* Begin *

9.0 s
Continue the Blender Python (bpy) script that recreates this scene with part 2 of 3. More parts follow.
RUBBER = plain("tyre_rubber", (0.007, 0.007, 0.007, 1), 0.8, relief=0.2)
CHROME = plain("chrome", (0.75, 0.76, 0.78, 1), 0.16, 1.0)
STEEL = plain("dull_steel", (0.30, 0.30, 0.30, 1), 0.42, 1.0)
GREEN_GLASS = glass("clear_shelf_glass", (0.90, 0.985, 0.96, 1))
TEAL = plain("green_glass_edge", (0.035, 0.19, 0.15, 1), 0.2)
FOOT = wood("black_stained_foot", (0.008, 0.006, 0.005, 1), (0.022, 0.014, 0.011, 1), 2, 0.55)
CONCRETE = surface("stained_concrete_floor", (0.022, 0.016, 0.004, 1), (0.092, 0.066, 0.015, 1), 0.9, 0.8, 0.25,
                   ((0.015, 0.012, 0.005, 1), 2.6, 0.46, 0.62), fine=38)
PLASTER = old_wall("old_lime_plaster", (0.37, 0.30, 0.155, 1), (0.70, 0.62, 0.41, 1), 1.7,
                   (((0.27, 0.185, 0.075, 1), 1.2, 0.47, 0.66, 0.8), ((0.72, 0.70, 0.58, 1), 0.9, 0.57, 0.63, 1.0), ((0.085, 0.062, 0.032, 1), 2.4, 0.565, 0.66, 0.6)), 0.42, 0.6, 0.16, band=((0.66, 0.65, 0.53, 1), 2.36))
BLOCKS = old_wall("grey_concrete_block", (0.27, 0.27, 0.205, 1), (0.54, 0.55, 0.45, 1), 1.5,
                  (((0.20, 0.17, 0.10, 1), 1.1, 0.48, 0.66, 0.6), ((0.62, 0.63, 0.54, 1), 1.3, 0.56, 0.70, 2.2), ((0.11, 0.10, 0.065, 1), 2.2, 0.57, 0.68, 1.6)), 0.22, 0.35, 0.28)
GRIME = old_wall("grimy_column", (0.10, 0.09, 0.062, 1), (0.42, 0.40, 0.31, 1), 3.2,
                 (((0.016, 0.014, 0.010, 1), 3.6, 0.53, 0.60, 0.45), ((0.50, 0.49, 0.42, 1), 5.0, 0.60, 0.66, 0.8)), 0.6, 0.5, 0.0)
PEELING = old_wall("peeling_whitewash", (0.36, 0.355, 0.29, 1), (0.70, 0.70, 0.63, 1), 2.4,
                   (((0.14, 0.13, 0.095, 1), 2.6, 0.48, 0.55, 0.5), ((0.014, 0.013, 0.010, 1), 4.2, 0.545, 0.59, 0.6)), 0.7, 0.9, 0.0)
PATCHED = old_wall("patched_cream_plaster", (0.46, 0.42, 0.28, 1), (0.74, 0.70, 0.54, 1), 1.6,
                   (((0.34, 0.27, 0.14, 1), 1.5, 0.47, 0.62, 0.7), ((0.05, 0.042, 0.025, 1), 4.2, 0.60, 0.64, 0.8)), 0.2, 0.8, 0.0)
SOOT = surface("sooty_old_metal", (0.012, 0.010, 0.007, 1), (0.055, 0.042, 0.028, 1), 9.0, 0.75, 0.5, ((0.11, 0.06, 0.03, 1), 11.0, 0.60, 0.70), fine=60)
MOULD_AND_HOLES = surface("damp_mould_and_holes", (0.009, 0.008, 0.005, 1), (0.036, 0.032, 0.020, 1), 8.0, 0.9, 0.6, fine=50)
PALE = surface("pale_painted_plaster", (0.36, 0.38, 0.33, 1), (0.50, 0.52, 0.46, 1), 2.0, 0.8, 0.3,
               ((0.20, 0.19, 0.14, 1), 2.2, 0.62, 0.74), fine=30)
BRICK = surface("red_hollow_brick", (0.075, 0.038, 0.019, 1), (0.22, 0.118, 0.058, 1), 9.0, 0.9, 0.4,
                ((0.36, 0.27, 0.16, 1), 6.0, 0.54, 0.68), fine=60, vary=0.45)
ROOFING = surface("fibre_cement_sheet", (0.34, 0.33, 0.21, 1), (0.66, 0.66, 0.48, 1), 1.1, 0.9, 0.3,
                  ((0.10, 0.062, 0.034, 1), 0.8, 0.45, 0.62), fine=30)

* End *
* Begin *

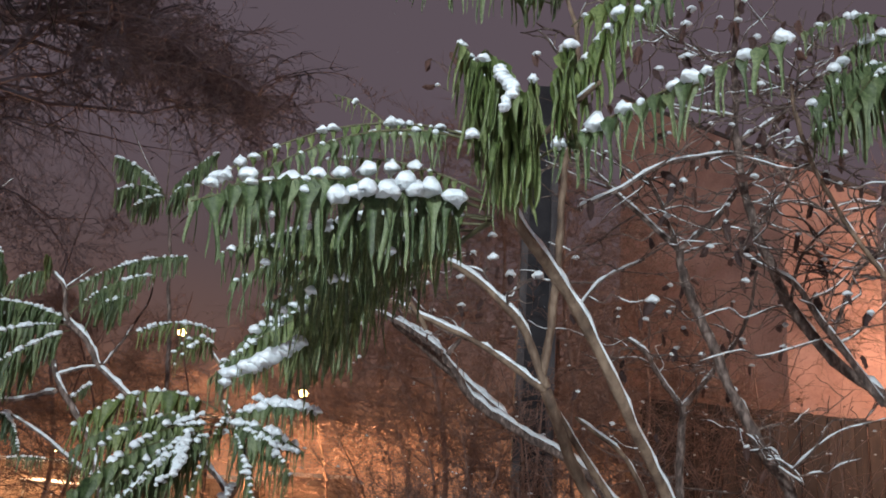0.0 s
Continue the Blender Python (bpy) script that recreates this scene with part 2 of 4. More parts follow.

* End *
* Begin *

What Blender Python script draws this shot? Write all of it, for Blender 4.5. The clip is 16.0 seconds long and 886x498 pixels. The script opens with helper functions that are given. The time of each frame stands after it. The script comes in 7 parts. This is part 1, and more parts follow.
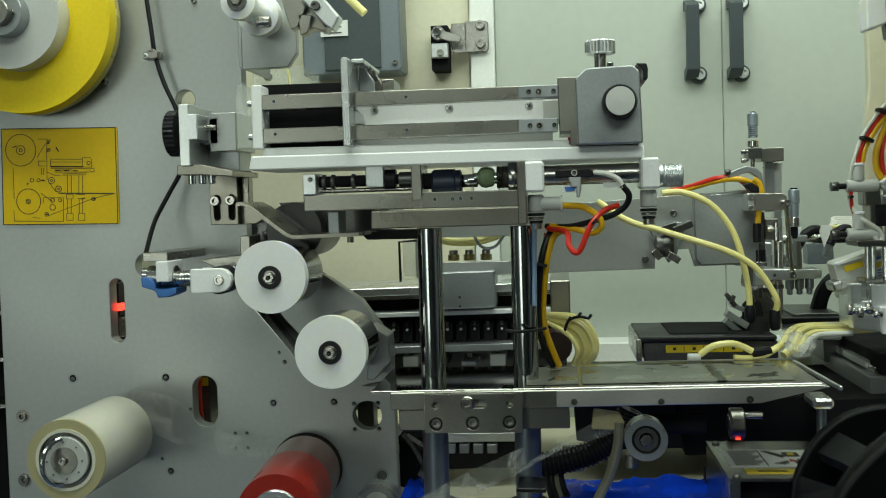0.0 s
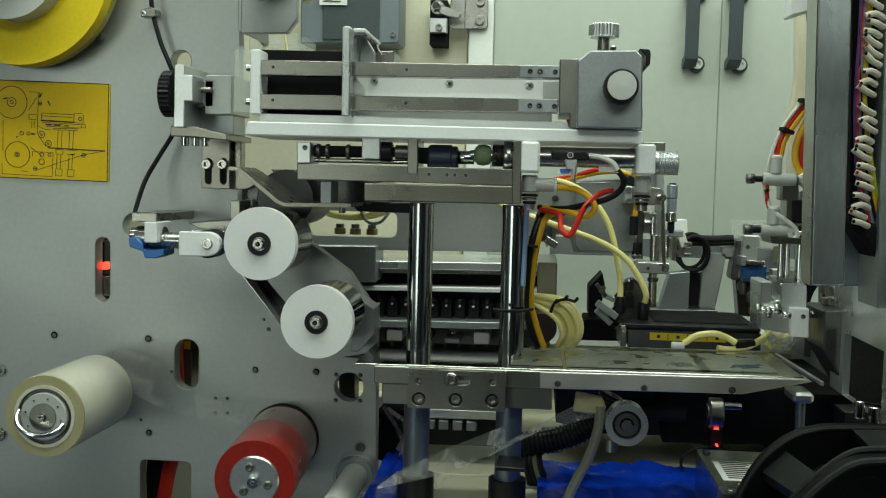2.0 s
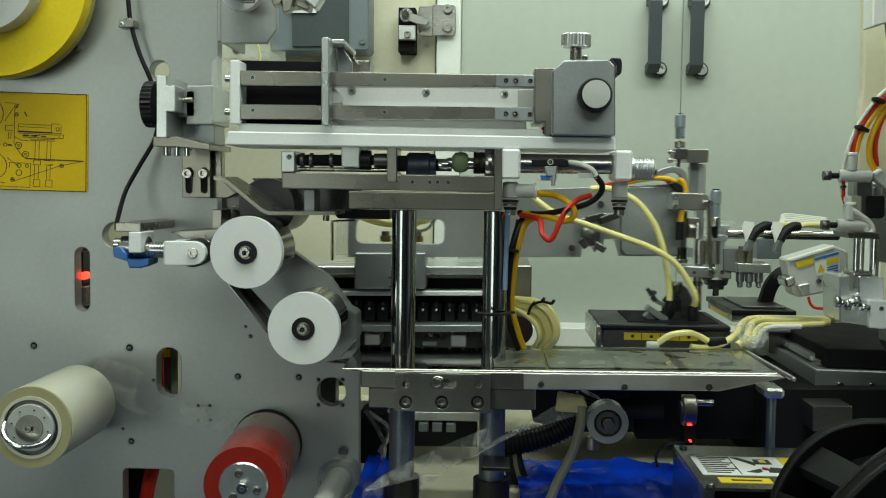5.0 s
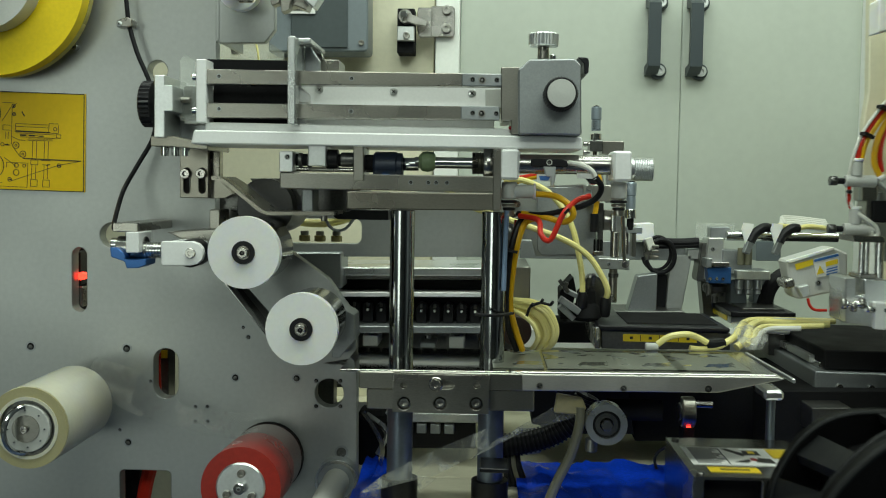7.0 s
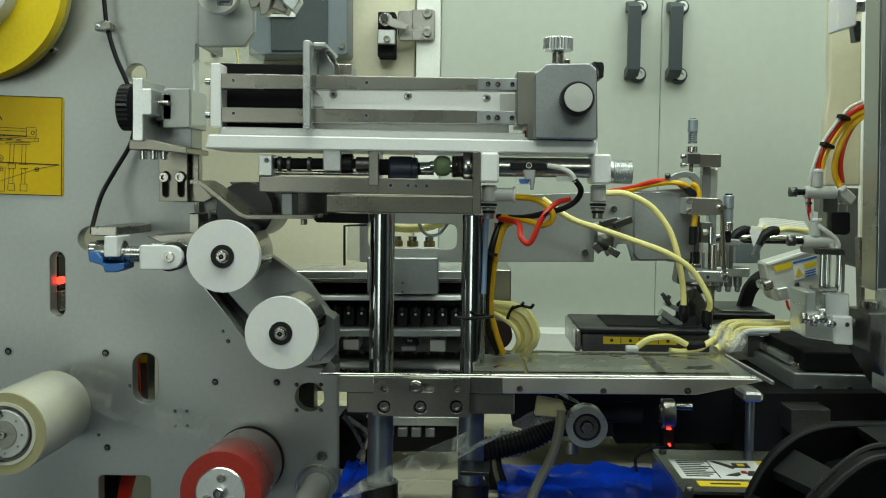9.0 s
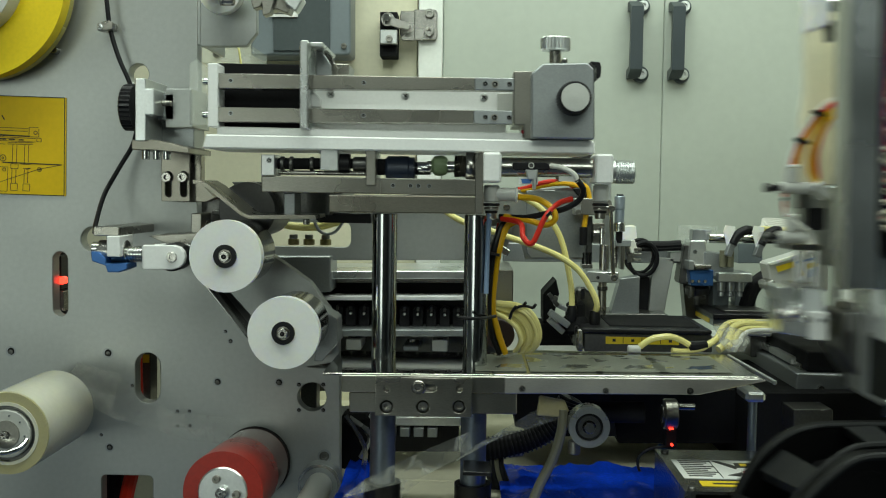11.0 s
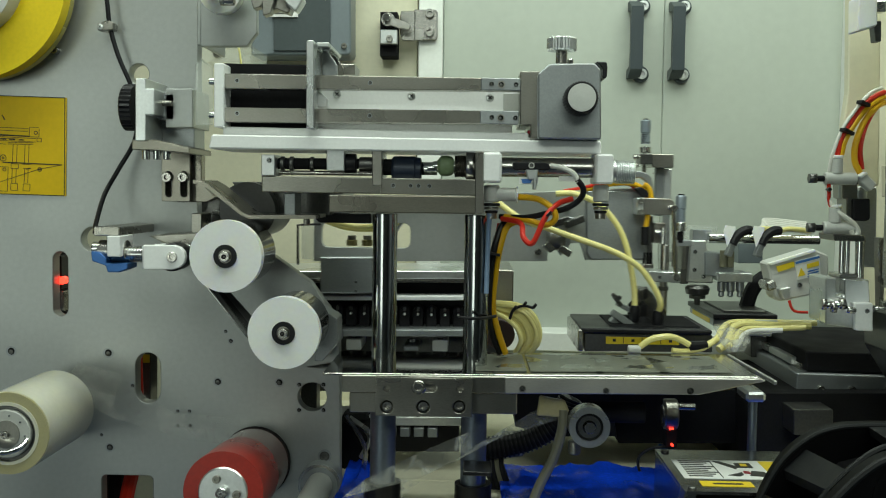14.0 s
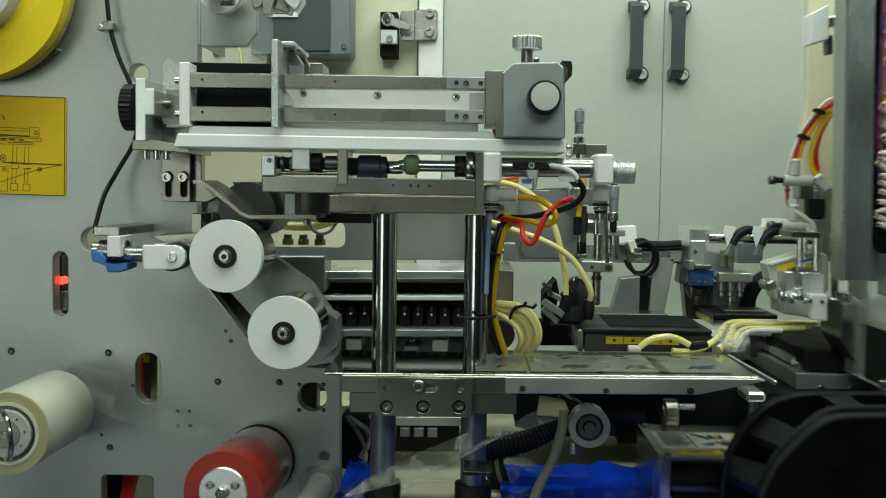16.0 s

* End *

List every line from the entries above in which "scene" appears.

Continue the Blender Python (bpy) script that recreates this scene with part 2 of 3. More parts follow.
Continue the Blender Python (bpy) script that recreates this scene with part 2 of 4. More parts follow.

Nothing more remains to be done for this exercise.